[Records]
-----

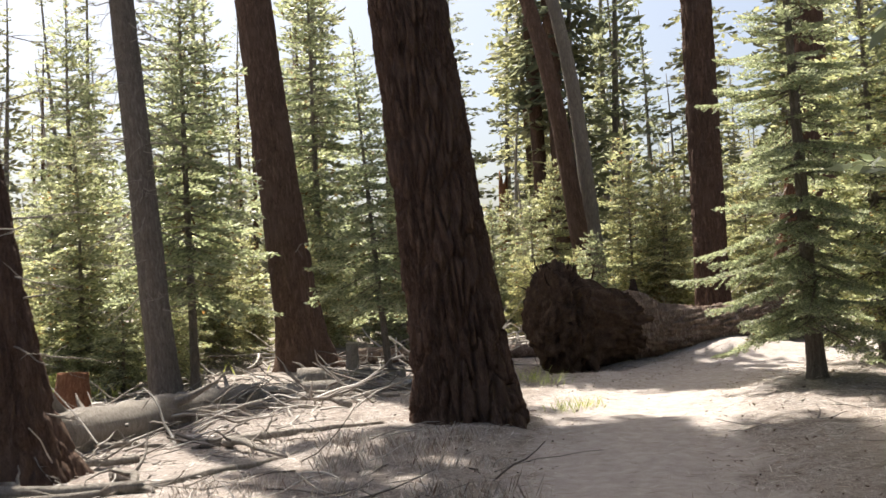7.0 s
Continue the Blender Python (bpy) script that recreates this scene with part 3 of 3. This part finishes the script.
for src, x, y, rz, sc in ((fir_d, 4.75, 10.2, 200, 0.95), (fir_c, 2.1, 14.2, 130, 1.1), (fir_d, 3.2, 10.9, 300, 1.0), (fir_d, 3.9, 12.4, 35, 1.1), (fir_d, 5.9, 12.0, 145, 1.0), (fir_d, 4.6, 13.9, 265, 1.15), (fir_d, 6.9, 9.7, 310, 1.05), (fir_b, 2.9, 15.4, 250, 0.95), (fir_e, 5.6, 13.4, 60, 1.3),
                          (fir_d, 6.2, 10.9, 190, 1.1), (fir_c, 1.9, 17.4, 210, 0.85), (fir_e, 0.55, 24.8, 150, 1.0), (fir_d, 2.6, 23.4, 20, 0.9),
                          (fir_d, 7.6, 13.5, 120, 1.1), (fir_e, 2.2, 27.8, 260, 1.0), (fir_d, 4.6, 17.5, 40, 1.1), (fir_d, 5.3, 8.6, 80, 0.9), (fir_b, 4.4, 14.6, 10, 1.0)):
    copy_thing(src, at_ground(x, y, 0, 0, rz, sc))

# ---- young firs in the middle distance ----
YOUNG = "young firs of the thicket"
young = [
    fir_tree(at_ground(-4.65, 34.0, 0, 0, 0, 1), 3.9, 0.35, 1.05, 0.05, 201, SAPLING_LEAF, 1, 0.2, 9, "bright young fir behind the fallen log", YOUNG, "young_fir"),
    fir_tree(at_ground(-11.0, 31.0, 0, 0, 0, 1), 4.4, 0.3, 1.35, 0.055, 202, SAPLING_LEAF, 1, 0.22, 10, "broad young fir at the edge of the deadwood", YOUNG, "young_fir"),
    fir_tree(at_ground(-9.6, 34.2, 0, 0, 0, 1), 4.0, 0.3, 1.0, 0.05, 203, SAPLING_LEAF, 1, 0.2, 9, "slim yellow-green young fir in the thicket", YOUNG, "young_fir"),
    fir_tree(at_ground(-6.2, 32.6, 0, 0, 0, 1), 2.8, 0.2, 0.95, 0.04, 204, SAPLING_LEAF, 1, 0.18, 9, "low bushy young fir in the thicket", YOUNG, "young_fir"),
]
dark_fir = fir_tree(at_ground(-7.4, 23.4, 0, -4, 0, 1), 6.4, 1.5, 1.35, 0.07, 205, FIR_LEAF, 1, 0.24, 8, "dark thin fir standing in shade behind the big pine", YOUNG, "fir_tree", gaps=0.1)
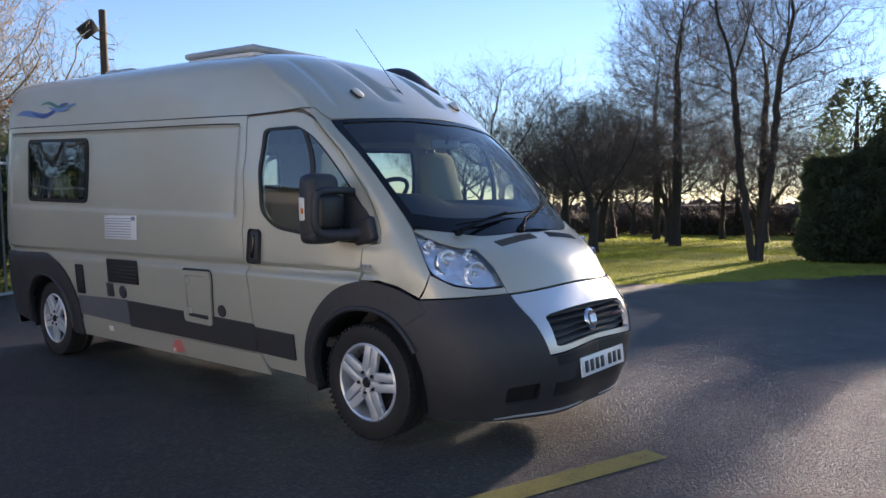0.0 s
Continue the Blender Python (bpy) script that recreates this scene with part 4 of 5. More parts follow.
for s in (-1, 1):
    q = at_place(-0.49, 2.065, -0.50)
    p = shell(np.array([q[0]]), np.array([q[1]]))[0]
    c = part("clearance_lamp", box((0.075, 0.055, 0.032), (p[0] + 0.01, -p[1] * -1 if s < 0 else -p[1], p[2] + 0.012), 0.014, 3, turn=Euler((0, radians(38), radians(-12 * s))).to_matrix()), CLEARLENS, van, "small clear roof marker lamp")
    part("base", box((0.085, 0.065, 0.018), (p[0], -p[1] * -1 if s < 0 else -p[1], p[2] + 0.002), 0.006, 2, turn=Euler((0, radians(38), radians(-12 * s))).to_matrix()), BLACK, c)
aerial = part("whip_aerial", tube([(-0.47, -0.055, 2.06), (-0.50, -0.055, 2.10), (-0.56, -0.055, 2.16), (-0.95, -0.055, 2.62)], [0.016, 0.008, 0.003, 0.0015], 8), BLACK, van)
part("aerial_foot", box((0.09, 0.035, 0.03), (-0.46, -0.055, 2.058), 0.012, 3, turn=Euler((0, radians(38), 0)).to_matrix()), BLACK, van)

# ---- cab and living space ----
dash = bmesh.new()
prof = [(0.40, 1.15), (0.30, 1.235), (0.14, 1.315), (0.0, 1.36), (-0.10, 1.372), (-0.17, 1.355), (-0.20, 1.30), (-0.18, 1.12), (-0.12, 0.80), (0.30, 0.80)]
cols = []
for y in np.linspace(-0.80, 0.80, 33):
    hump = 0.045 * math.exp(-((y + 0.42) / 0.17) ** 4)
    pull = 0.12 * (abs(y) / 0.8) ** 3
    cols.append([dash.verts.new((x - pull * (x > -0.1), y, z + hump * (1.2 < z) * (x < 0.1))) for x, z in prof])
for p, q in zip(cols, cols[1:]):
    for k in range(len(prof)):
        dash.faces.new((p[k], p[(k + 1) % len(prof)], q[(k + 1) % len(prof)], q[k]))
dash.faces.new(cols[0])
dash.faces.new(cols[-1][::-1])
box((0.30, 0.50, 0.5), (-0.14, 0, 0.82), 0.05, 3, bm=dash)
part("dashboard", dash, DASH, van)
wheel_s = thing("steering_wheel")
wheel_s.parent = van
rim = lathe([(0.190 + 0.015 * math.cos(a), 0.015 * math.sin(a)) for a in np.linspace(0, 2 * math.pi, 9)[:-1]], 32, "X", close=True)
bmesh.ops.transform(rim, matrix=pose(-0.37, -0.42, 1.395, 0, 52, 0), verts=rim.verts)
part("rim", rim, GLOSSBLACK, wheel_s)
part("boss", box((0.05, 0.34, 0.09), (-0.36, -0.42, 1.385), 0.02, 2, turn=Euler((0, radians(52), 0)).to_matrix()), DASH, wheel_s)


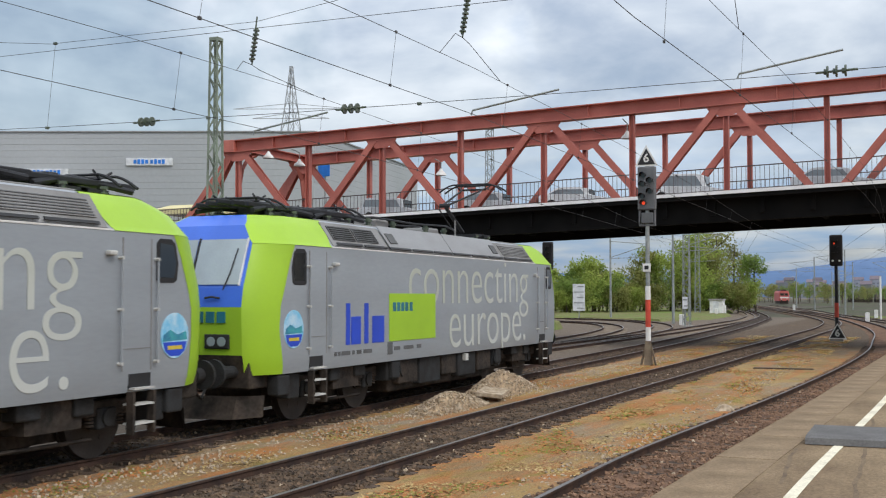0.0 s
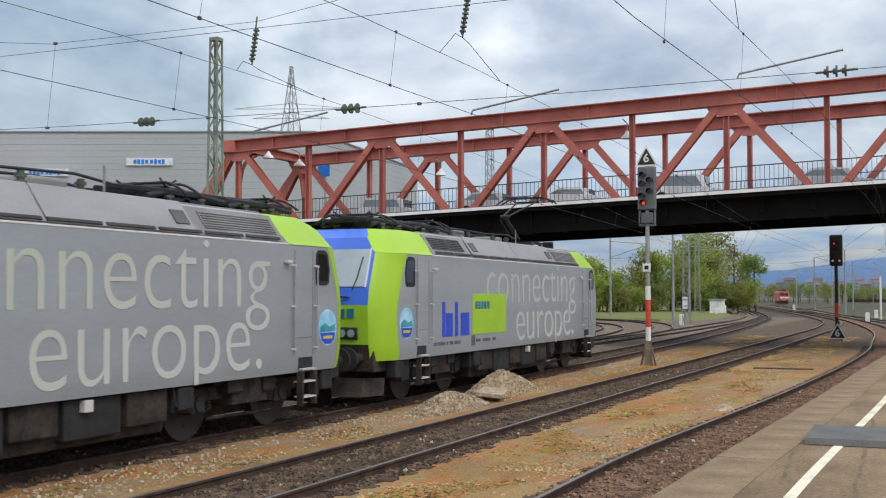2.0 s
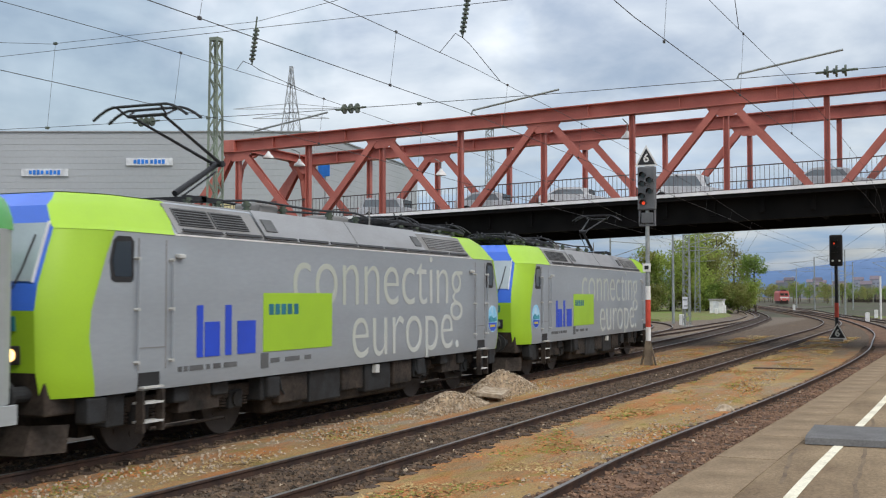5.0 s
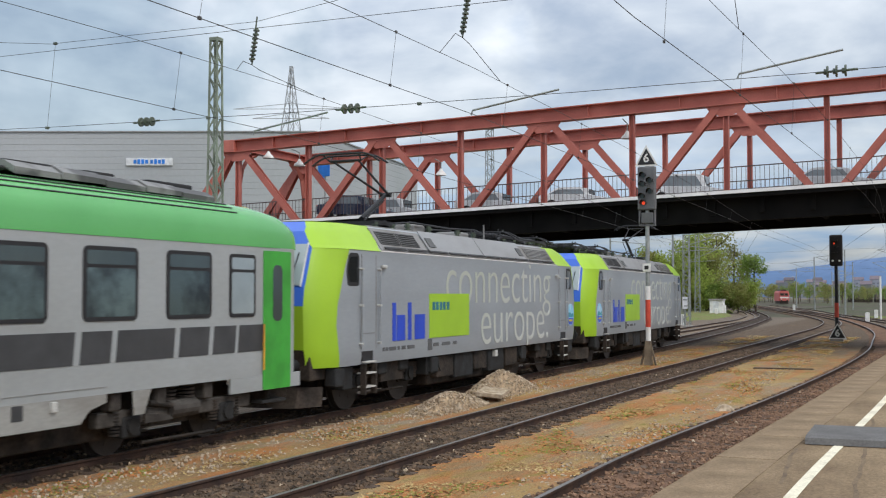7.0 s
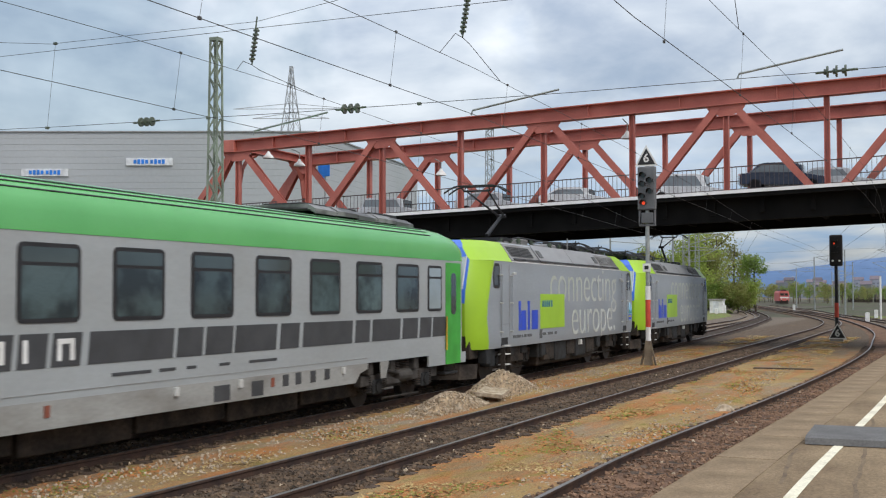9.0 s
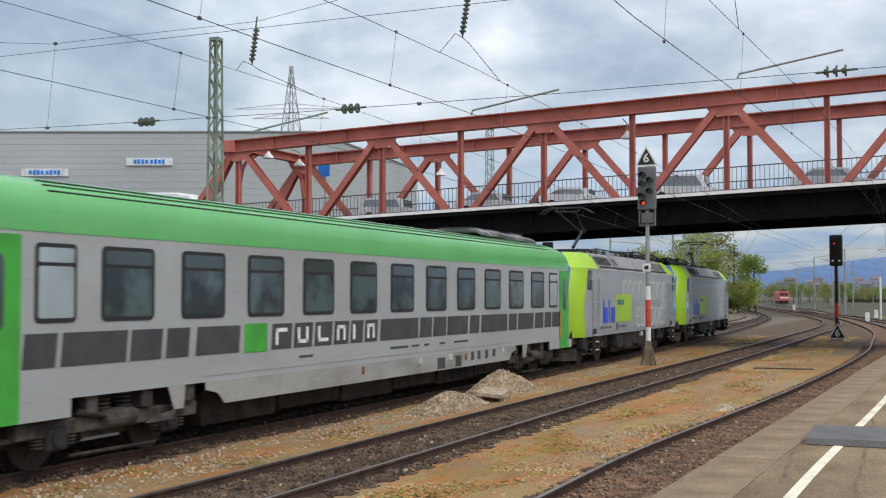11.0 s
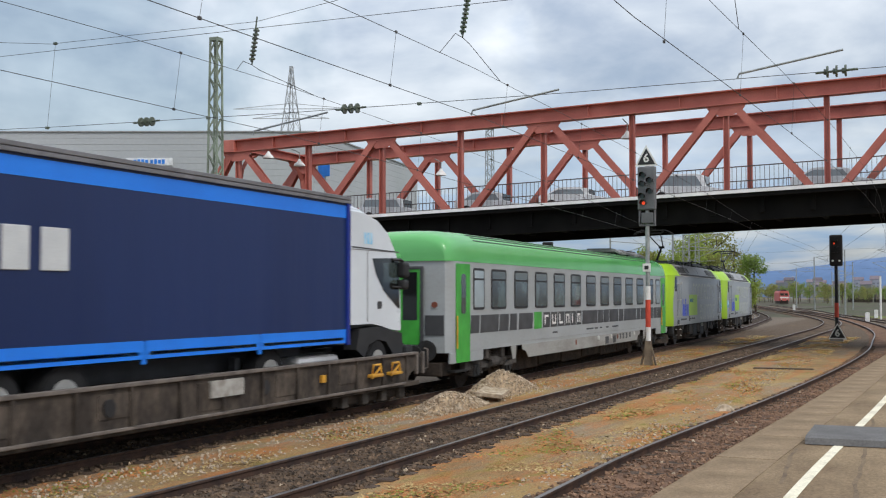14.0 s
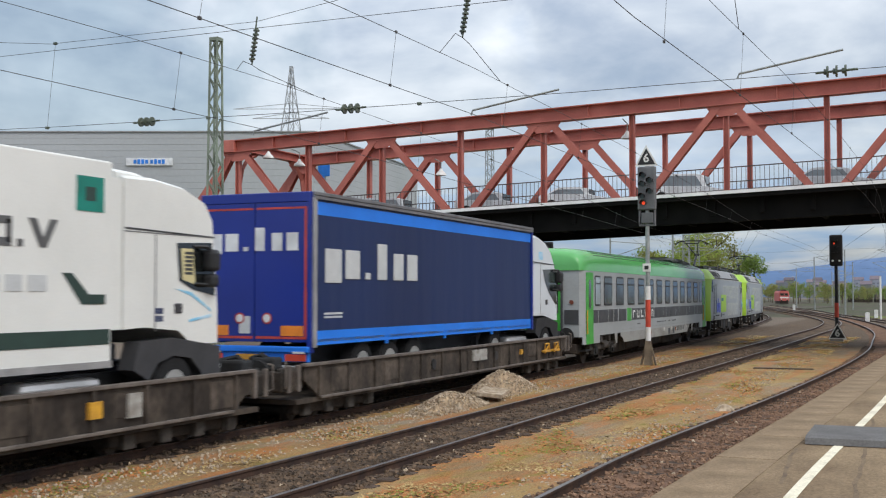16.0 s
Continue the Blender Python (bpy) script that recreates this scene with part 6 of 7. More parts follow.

-----

=== Instructions for the task ===
Look through the data above. Find each line with the string "Blender" and copy it.

=== Answer to this problem ===
Continue the Blender Python (bpy) script that recreates this scene with part 3 of 3. This part finishes the script.
Continue the Blender Python (bpy) script that recreates this scene with part 4 of 5. More parts follow.
Continue the Blender Python (bpy) script that recreates this scene with part 6 of 7. More parts follow.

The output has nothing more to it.